Saturday 30 June 2012

Gert battles on

Two weeks down the track, 28,000 words written, but do we know where we're going? Not really. The saying 'you write to find out what you want to write' never applied more accurately to two writers. Where did we start? We thought we'd try a central character that was never physically described, who had a destructive presence, but not in any specific way, a self made Guru who with a close group of followers who struggle with his gnomic utterances, and a nice put-upon woman who is persuaded she has run over the destructive one. The nice woman is Freddie Todd. One of us found her uninteresting to the point of being annoying, and thought she had too much of a bland influence on the narrative. And where was the narrative? This was the first week. Now somehow we have a policeman with a feisty young daughter who teaches him how to 'do' the computer, and two gay men who have a loving relationship but financial worries made worse by a plague of mice.  Cats feature in the story also. Two men have bonded over weight problems, the destructive woman is spreading rumours and causing trouble in the town. Freddie Todd has attacked the destructive woman and turned into a complete virago. Some time in the coming week we plan to murder the destructive woman, have police come up from Sydney, and who knows what else.
And one of us has discovered an unrealized talent for writing slash fiction. e.g
She ran the knife oh so delicately down from the sweet dip in his throat, along the fluted sternum, plunged it just a little deeper into the yielding skin of his abdomen so that a fine trail of blood sprang up. She thought of the intricate intestines so close below the surface, of plunging the knife suddenly in, in and down, and dipping her hands… 

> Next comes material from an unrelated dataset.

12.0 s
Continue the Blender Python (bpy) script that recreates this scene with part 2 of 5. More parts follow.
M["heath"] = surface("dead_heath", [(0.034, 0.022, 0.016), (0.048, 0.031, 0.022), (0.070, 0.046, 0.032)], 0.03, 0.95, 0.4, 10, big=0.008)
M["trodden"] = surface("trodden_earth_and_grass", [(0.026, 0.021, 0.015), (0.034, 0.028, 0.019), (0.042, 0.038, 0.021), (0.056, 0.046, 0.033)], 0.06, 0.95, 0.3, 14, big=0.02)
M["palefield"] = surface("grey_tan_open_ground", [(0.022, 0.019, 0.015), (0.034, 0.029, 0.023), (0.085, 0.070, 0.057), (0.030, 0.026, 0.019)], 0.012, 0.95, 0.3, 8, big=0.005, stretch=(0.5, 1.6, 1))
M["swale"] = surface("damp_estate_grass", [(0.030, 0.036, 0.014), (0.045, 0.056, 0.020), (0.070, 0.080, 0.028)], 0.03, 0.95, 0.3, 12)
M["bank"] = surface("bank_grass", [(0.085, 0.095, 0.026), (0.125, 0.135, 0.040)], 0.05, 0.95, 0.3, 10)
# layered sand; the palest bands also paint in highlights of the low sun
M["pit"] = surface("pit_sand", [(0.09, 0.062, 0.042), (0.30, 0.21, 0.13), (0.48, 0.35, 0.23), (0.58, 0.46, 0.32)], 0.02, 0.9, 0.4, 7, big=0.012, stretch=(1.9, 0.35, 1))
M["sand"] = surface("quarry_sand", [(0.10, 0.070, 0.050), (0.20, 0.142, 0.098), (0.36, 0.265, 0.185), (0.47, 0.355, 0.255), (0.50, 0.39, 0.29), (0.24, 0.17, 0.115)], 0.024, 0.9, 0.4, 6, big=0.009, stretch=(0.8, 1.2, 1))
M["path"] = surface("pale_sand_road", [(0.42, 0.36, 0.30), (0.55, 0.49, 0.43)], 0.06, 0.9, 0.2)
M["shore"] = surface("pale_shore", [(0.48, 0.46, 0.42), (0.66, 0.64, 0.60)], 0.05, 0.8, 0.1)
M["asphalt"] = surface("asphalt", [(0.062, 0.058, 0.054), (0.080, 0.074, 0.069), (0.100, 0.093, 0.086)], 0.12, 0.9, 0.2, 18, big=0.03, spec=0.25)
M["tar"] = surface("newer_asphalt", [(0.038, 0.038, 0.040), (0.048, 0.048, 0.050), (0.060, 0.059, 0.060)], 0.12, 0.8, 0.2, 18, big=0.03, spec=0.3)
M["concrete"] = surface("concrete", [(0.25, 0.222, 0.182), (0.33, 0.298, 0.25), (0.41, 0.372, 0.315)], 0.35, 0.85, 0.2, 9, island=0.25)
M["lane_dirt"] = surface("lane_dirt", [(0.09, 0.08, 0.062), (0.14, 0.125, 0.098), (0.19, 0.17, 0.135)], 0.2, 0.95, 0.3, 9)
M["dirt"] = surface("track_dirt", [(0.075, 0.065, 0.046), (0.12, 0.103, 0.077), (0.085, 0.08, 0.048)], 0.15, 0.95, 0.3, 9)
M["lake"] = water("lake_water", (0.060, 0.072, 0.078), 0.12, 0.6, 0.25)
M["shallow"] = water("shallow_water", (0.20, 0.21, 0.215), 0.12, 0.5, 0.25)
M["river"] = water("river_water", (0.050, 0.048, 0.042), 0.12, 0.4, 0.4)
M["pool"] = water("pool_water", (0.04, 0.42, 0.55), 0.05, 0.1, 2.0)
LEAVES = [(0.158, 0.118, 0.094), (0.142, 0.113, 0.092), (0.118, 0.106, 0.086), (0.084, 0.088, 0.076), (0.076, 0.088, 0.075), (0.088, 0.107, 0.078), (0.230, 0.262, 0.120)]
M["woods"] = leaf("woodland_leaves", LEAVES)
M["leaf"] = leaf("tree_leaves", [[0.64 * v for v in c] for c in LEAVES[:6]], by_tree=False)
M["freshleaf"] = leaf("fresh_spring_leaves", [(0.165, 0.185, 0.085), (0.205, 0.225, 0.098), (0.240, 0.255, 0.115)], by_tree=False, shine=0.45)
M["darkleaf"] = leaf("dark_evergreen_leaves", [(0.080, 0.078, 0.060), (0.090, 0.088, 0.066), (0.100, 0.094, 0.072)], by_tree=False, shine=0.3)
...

Aha, that got you in didn't it? 

Tuesday 12 June 2012

Gert saddles up again

The time has come for Gert to take up her pen again. What will it be this time? Every time we start again we try to do something we haven't done before. Our first book Crane Mansions - a novel about the redeeming power of cake was a sweetly Gothic tale of redemption set in a school run by a man obsessed with pigeon-lore. Then followed Writing is Easy, the story of an epic battle of egos between two self-obsessed writers running a workshop at a luxurious country retreat. For something completely different, The Art of the Possible dealt with the wonder youth drug Optiviva.  Prime Minister Flattley didn't intend to let the truth about its real effects to get in the way of his financial dealing or his re-election, but he reckoned without Dr Frank Owlbrother and his mythical steed Hrafni. Next we wrote The Lies and Life of Bella Hatherley, the story of a little girl who isn't sure if she's a liar or just has a very good imagination.  A YA book was next, seeing we'd never tried one. In Dark Pools of Selena 14-year-old Ali leads a privileged life in the rigidly-structured society of Hadur but she can’t rein in her effervescent, questioning spirit.   Falling in love with the glamorous, charismatic cameraman Ash, she is drawn into underground resistance forces working to document the injustice and cruelty of Hadur. Not so funny, this one, a bit po-faced really. 

Now we're out to do something a bit against type, not so broad and rumbustious. Something slyly funny but with a touch of the melancholy of a Muriel Spark. We've discussed the general drift of it, at least where it starts, but as usual we really have no idea how it will unfold.  Monday June 18th is the starting day.  In thirty days we'll have a 60,000 word draft, good, bad or just plain plodding, but we will have that draft.